Kia Rio 1.0 T GDi 118 GT-Line S 5dr
- Price£ 20,125
There’s a sense in which Kia wants you to think the Rio is sporty, in perhaps the same way that someone wearing a tracksuit and trainers does, but for driver enjoyment it still falls short of the class leaders. The steering is quick, but there’s no real feel.
The suspension set-up is standard supermini fare: struts at the front, torsion beam behind, electric power steering motor mounted to the column. Kia touts the car’s stiffer body shell and retuned ride, but this isn’t a sports car.
There’s a typically characterful three-cylinder thrum from the 1.0-litre engine – it takes a moment or two on the throttle to spool up, but it’s torquey once you get it going. Not as refined as other 3cyls from the likes of Ford and Volkswagen.
The Rio’s new post-facelift party piece is the drive-by-wire clutch combined with a 48V mild-hybrid set-up. The starter-generator motor can generate energy under braking which it then uses for extended bouts of stop/start, coasting and will even smooth out the torque curve by providing a boost under acceleration.
The electronic clutch uses a pedal as normal, but there’s no mechanical linkage here. This allows the car to switch the engine off earlier, adding to the fuel efficiency. In practice, the gearshift itself feels a little elastic and the clutch pedal is entirely devoid of any feel, but covers over any clumsiness on the driver’s part. Occasional bounciness makes you feel like you’ve got your L-plates on again.

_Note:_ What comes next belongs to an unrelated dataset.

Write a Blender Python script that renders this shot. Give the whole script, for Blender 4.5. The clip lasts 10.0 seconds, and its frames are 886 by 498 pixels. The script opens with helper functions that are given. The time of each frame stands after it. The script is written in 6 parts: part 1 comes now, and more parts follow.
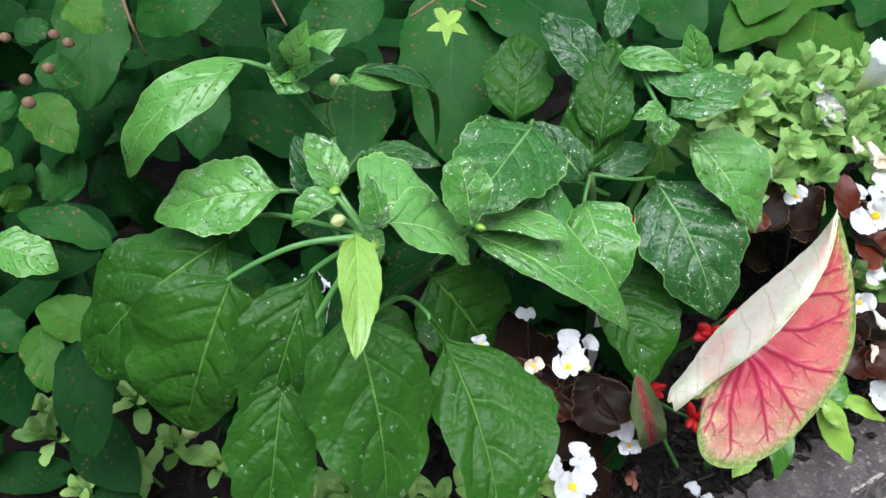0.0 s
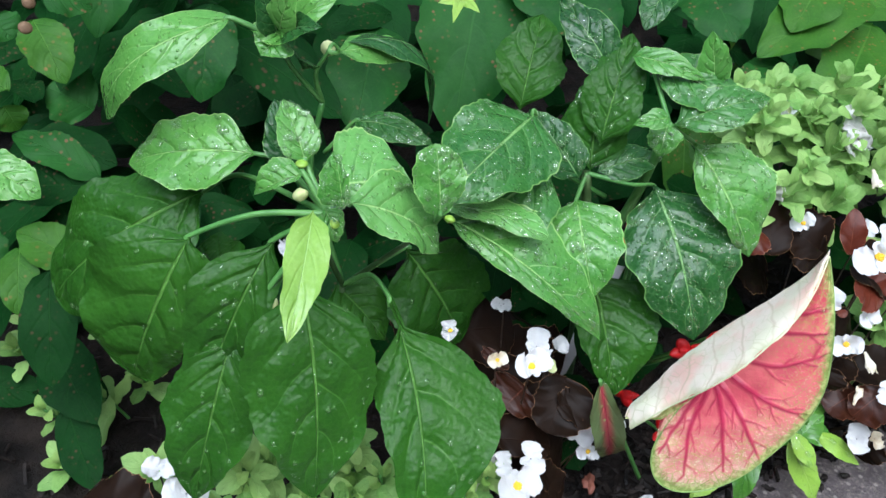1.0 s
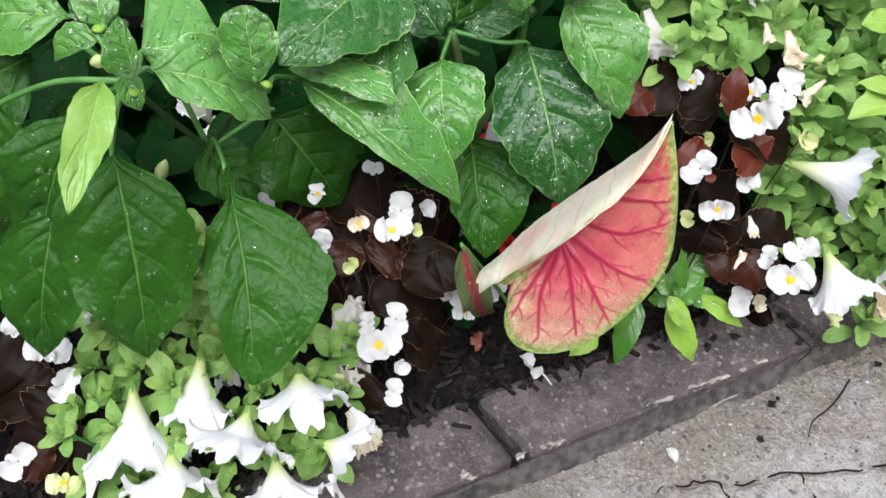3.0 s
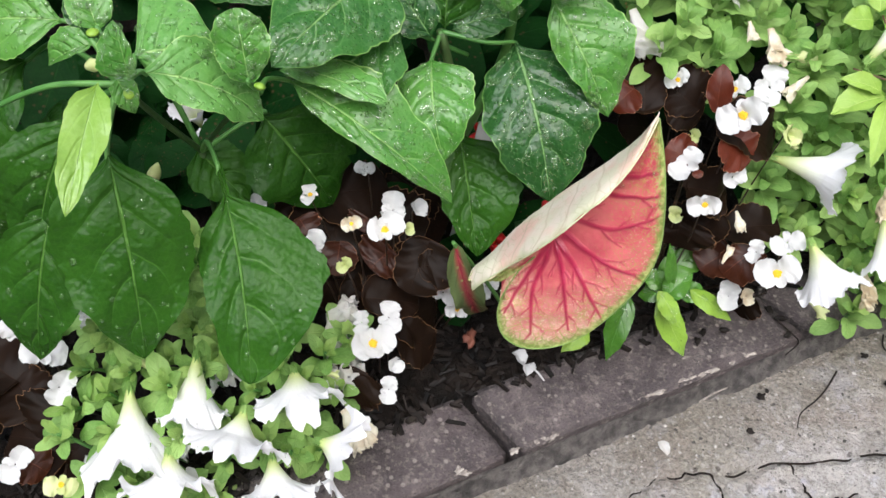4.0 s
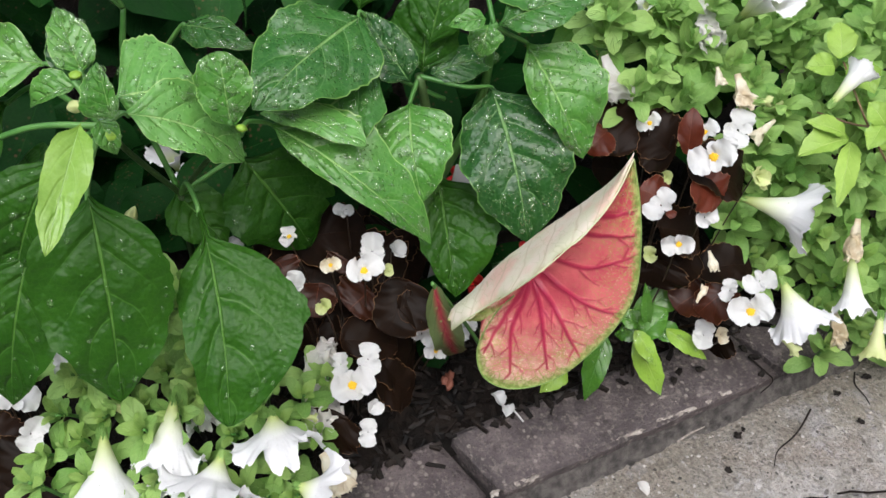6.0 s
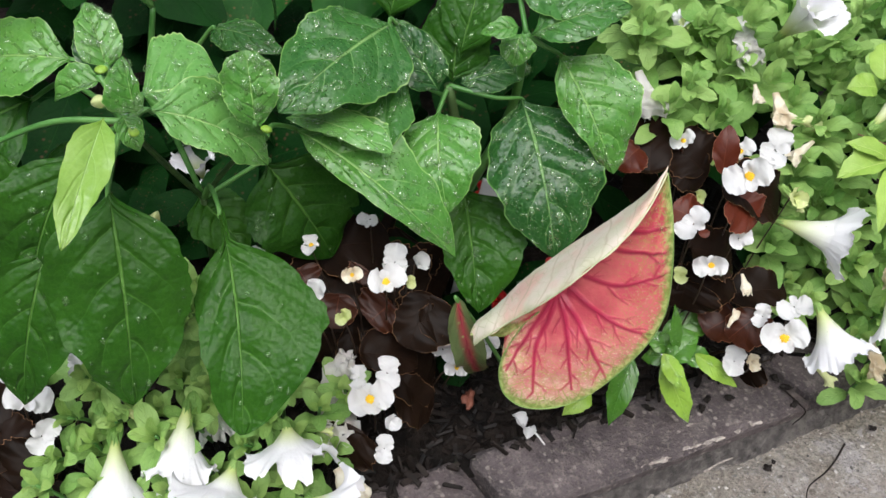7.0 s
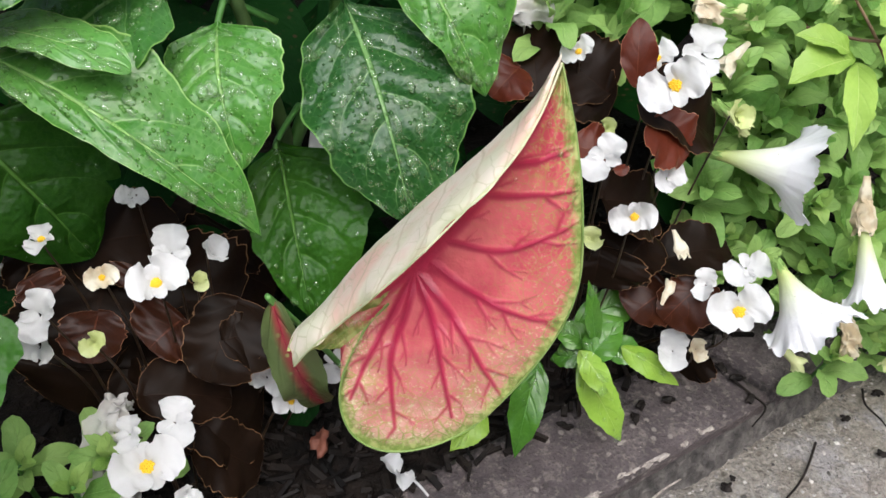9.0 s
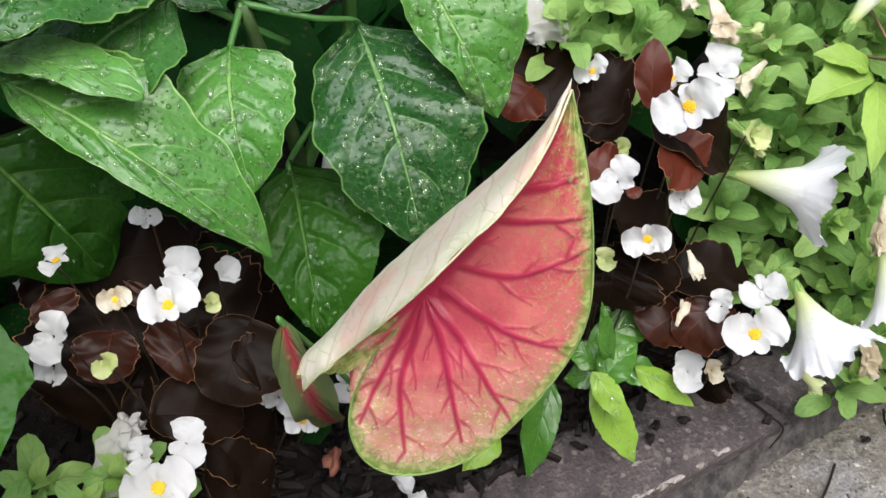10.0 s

For all the fanfare, the higher-spec Rios merely offer eco tricks rather than anything gamechanging – the engine might gain 19bhp as you move from 2 to 3 on the spec sheet, but all that new tech gains you 0.2secs to 60mph, a 1g/km CO2 improvement and exactly the same fuel consumption.
One area the Rio could have done with some attention is in refinement – it’s terribly loud once you head away from urban roads and pick up speed along A-roads and motorways, road noise bleeding into the cabin. This is another area where the Kia falls short of rivals, but if you’re going for the budget option you have to expect economies somewhere.
Kia’s Advanced Driver Assistance Package is standard fit from ‘2’ spec onwards, and strangely a £350 option on the 1. You get forward collision avoidance, pedestrian and cyclist detection and lane-keep assist as part of that. There are six airbags inside the cabin too, should the worst happen.